As with the S.23, the Sunderland's fuselage contained two decks with six bunks on the lower one, a galley with a twin kerosene pressure stove, a yacht-style porcelain flush toilet, an anchoring winch, and a small machine shop for inflight repairs. The crew was originally intended to be seven but increased in later versions to 11 crew members or more.

It was of all-metal, mainly flush-riveted construction except for the control surfaces, which were of fabric-covered metal frame construction. The flaps were Gouge-patented devices that slid backwards along curved tracks, moving rearwards and down, increasing the wing area and adding 30% more lift for landing.

The thick wings carried the four nacelle-mounted Pegasus engines and accommodated six drum fuel tanks with a total capacity of 9,200 litres (2,025 Imperial gallons, 2,430 U.S. gallons).
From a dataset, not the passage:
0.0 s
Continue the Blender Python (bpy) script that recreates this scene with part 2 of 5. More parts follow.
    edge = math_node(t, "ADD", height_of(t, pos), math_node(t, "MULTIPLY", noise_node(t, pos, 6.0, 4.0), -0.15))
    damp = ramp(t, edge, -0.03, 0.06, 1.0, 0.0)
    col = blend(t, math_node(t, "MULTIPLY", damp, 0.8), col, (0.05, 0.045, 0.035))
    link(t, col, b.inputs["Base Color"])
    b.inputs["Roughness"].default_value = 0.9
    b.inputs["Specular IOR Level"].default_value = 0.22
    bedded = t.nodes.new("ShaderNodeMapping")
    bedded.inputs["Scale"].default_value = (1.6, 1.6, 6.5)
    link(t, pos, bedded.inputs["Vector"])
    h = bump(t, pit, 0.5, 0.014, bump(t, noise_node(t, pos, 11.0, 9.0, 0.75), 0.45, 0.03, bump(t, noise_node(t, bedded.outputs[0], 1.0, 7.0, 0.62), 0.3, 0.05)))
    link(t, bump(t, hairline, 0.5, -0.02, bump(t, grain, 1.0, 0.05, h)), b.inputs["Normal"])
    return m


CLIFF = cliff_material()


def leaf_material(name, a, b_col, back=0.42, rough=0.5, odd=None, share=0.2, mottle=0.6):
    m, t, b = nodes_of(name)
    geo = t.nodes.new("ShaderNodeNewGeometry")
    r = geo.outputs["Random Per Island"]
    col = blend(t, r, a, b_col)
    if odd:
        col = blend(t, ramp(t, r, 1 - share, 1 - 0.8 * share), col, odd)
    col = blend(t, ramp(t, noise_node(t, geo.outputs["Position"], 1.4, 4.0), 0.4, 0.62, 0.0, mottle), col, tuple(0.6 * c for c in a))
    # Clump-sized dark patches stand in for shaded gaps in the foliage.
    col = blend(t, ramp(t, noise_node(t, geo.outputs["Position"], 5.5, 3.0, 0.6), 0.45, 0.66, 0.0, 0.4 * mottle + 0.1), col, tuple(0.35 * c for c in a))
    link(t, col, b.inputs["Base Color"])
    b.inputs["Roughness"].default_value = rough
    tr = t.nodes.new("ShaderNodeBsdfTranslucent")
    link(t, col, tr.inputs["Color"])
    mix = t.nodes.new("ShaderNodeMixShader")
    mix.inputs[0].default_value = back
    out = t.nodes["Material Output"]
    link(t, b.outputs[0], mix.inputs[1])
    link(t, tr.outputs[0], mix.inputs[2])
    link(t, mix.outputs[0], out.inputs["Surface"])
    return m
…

Four smaller fuel tanks were added later behind the rear wing spar to give a total fuel capacity of 11,602 litres (2,550 Imperial gallons, 3,037 U.S. gallons), enough for eight- to 14-hour patrols.

The specification had called for an offensive armament of a 37 mm gun and up to 2,000 lb (910 kg) of bombs, mines or (eventually) depth charges. The ordnance was stored inside the fuselage in a bomb room and was winched up to racks, under the wing centre section, that could be traversed out through doors on each side of the fuselage above the waterline to the release position. Defensive armament included a Nash & Thomson FN-13 powered turret with four .303 British Browning machine guns in the extreme tail and a manually operated .303 on either side of the fuselage, firing from ports just below and behind the wings. These were later upgraded to 0.5-inch calibre Brownings. There were two different nose turret weapons, the most common, later, being two Browning machine guns. The nose weapons were later augmented by four fixed guns, two each side, in the forward fuselage that were fired by the pilot. Much later a twin-gun turret was to be dorsal-mounted on the upper fuselage, about level with the wing trailing edge, bringing the total defensive armament up to 16 machine guns.

Portable beaching gear could be attached by ground crew so that the aircraft could be pulled up on land. The gear consisted of a pair of two-wheeled struts that could be attached to either side of the fuselage, below the wing, with a two- or four-wheel trolley and towbar attached under the rear of the hull.